Путь тех людей, что были известны offline, несколько другой, они остаются популярными при смене инструмента, а вот привязанные к времени и месту, исчезают. Множество людей популярны вовне сетей, но мы видим их только тут.

Вот человека, что стал бы точкой притяжения в социальной сети, и конвертировал её во вне, я знаю только одного: был такой автор, писавший записки сантехника.

Но, так или иначе, всё происходит, как при настоящей эмиграции – художник с мировой известностью остаётся им при перемещении в Нью-Йорк, а завмаг из Житомира, король города, переехав в Израиль, растворяется в воздухе. Поэтому в каждой социальной сети есть насельники-эндемики, которые (как мне кажется) умирают или остаются духами в сетях, сжимающихся, как шагреневая кожа социальных сетях. К примеру, чрезвычайно интересный биолог Иванов-Петров (псевдоним) так и остался в Живом Журнале.

Но было несколько людей, которые переместились из Живого Журнала в Facebook просто и без затей. Это израильский программист Анатолий Воробей и московский infant terrible Митя Ольшанский.

Итак, в разговорах об эмиграции есть одно рациональное возражение. Уйти-то можно, но как перетащить собеседников? И когда дело доходит до такого вопроса, человек, желающий сетевой эмиграции, погружается в печаль.

Печаль эта называется ностальгией, и всегда обручена с идеей эмиграции. «Ностальгия, — как сказал один поэт, — тоска не по дому, а тоска по себе самому». Время великих сетевых открытий окончилось: у множества жителей Интернета больше ничего общего не будет.

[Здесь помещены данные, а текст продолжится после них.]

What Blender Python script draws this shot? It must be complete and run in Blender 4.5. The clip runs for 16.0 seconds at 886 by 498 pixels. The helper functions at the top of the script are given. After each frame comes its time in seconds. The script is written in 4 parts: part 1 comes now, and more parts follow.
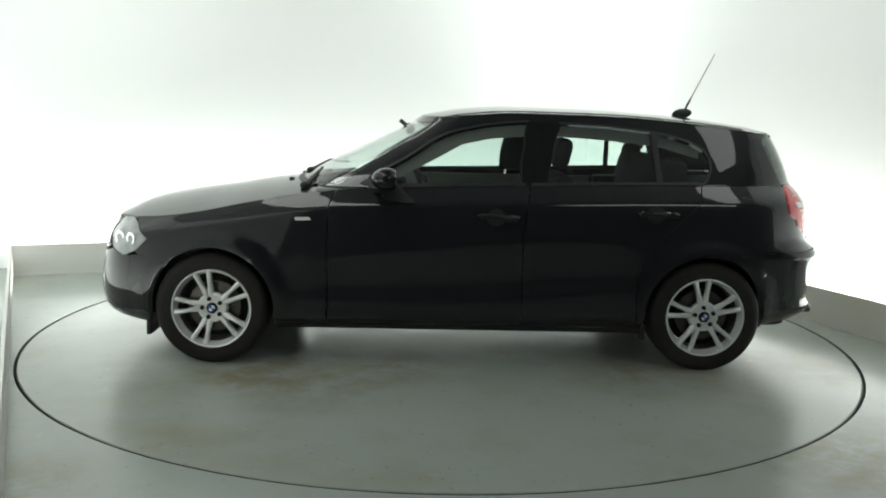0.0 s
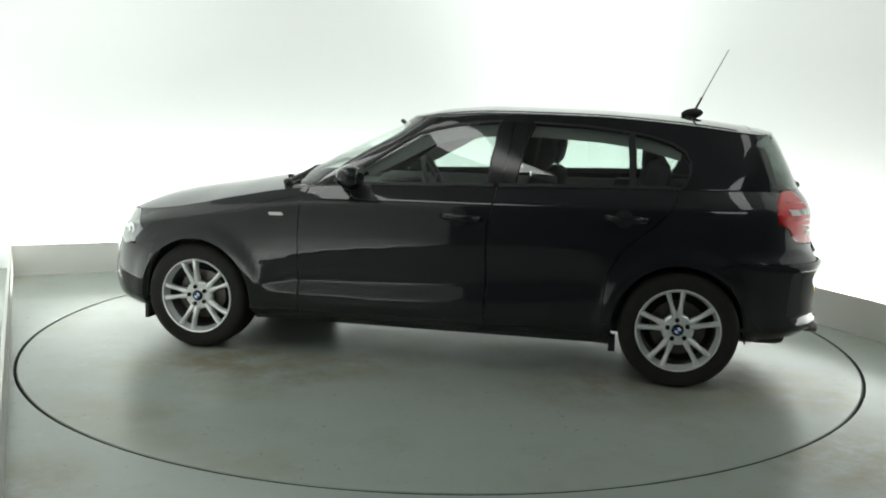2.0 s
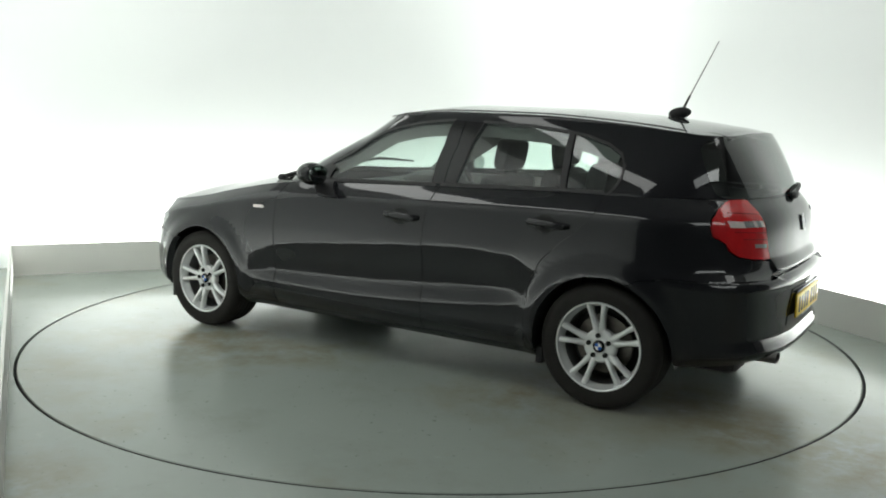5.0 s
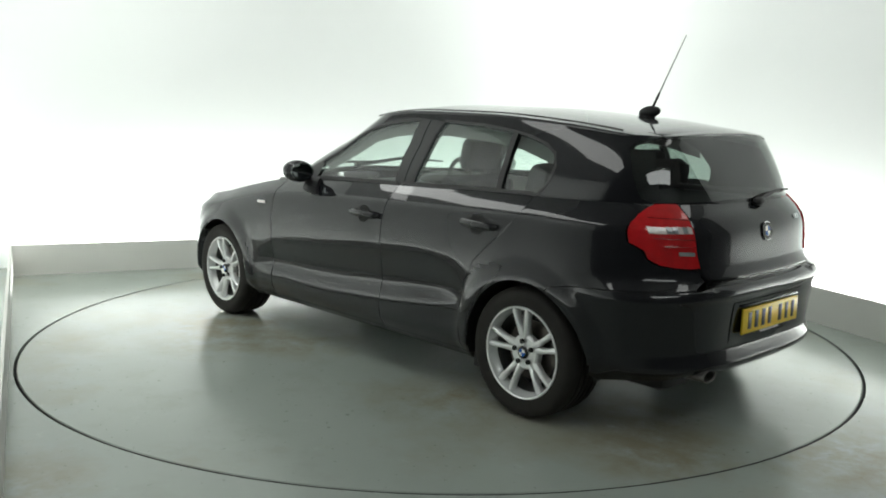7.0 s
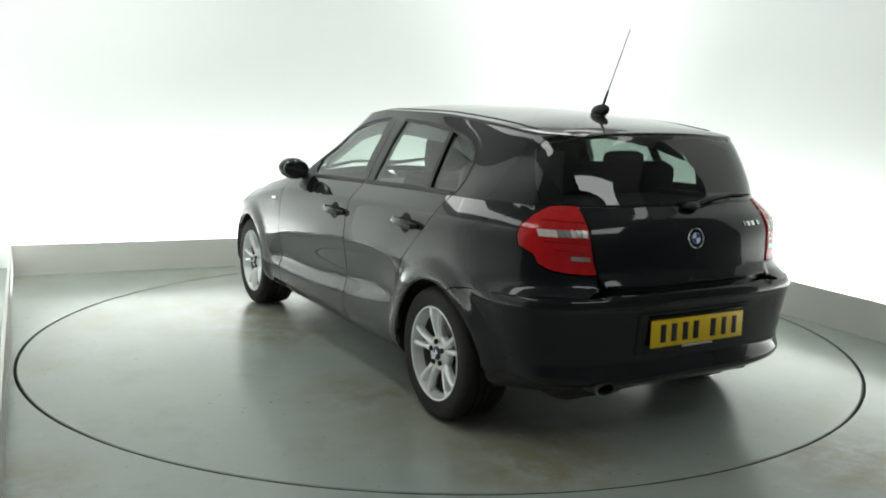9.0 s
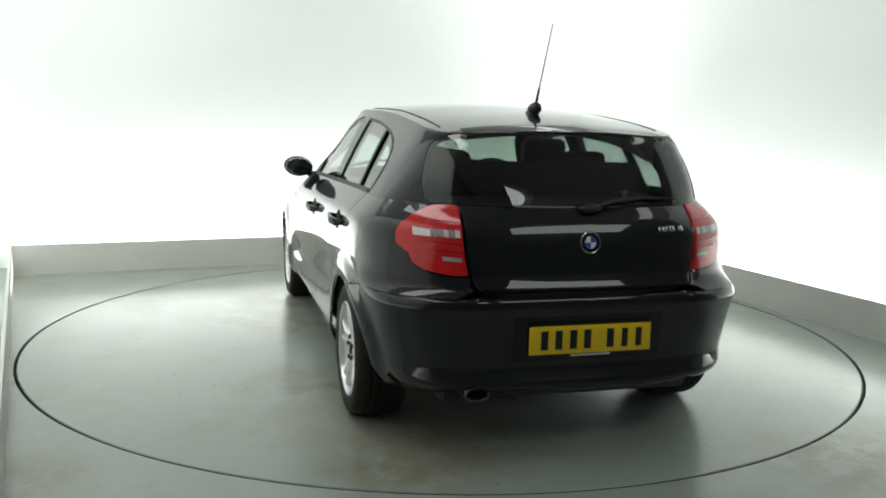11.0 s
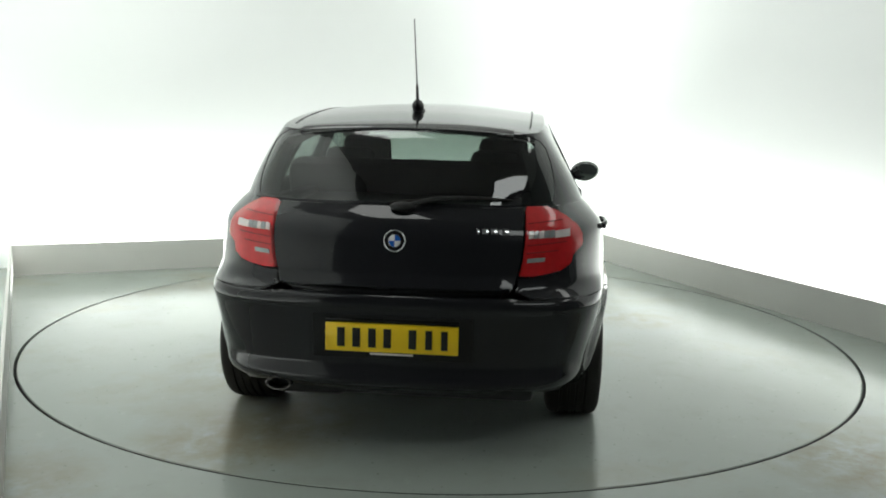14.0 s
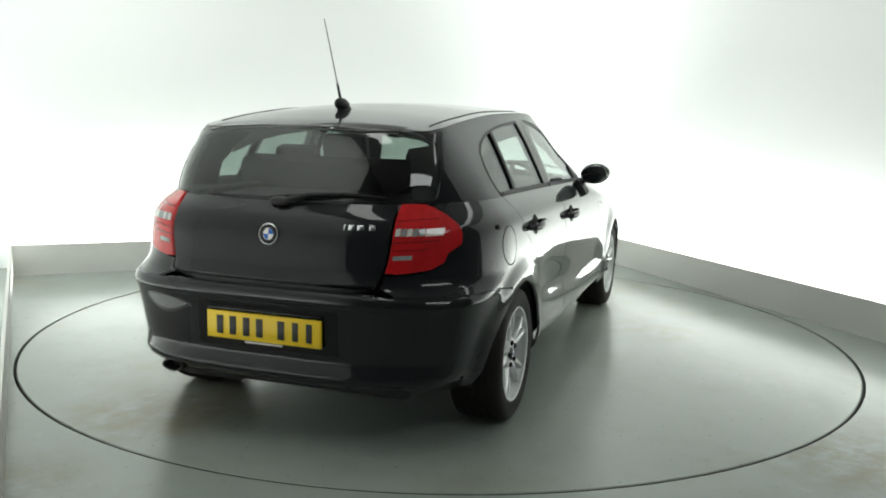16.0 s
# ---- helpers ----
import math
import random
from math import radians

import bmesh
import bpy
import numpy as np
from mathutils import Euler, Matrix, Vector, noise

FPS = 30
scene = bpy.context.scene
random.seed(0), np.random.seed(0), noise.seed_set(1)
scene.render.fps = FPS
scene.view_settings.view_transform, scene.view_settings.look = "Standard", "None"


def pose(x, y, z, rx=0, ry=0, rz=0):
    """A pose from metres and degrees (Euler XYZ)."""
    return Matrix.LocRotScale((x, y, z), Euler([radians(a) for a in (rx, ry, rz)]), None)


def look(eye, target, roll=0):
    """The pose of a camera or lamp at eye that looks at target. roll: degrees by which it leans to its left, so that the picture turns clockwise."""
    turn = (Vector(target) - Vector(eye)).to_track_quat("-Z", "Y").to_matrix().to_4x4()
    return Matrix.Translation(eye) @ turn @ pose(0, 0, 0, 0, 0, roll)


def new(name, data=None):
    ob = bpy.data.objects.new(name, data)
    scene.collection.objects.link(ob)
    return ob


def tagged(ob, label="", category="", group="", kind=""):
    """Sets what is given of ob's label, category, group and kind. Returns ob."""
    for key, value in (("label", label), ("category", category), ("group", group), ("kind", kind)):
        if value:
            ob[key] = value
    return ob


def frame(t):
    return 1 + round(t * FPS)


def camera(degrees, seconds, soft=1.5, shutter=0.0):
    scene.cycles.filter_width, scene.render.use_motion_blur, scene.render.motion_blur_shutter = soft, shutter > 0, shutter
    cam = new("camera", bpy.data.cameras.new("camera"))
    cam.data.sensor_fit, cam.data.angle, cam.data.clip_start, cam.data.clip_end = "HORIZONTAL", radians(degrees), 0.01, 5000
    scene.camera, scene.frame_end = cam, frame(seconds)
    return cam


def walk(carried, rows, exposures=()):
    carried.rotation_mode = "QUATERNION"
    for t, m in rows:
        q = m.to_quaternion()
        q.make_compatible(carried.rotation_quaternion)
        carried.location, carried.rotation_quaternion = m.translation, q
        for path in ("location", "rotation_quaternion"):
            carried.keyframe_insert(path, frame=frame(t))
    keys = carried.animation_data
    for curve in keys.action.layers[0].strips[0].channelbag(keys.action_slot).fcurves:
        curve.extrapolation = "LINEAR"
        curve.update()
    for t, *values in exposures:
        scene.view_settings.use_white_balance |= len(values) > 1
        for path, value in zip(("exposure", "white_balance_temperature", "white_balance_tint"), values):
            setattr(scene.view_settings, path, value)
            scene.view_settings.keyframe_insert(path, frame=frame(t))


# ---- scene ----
from mathutils.geometry import delaunay_2d_cdt

# ---------------------------------------------------------------- camera
EYE = (0.0, -5.4697, 1.3733)
cam = camera(53.35, 16.0, soft=1.9)
CAM_POSE = Matrix.Translation(EYE) @ pose(0, 0, 0, 0, 0, -0.027) @ pose(0, 0, 0, 90 - 8.869, 0, 0) @ pose(0, 0, 0, 0, 0, 1.325)
walk(cam, [(0, CAM_POSE), (16, CAM_POSE)], exposures=[(0, 0.0), (16, 0.0)])

# ---------------------------------------------------------------- light
WORLD = bpy.data.worlds.new("dark_hall")
WORLD.use_nodes = True
WORLD.node_tree.nodes["Background"].inputs[0].default_value = (0.9, 1.0, 0.96, 1)
WORLD.node_tree.nodes["Background"].inputs[1].default_value = 0.02
scene.world = WORLD

# the booth is a rectangle turned on the floor: its far corners, and the ways along its walls
CORNER_L = Vector((-3.41, 1.42, 0))
CORNER_R = Vector((1.30, 3.415, 0))
ALONG = (CORNER_R - CORNER_L).normalized()        # along the back wall
SIDE = Vector((ALONG.y, -ALONG.x, 0))             # from the back wall towards the open side
BOOTH_W = (CORNER_R - CORNER_L).length
BOOTH_D = 8.6
BOOTH_H = 3.6
LEDGE = 0.245                                     # height of the low grey ledge
TURN_DEG = math.degrees(math.atan2(ALONG.y, ALONG.x))


def lamp(name, m, sx, sy, watts, color):
    d = bpy.data.lights.new(name, "AREA")
    d.shape, d.size, d.size_y, d.energy, d.color = "RECTANGLE", sx, sy, watts, color
    ob = new(name, d)
    ob.matrix_world = m
    return ob


def booth(a, d, z):
    """A point of the booth: a along the back wall from the far left corner, d from it towards the open side."""
    p = CORNER_L + ALONG * a + SIDE * d
    return Vector((p.x, p.y, z))


TROUGH_W = 14.5
WASH_W = 6.5
PANEL_GLOW = 2.8
LIGHT_SPOTS = [(3.2, 7.75, 2.4, 1.2)]            # a, d, size along and across the booth
COOL = (0.97, 1.0, 0.965)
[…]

Нет Города и нет Мира, есть только узкий круг друзей. И эта простая мысль вдруг оказалась новой для многих стареющих людей, которые помнят, как часами сидели, глядя в двухцветные мониторы, где по чёрному полю бежали зелёные буквы. А именно эта ночная картина алхимических бдений над клавиатурой – и есть знак ностальгии. Ностальгии сейчас столько, что её невозможно выпить – будто море Ксанфа.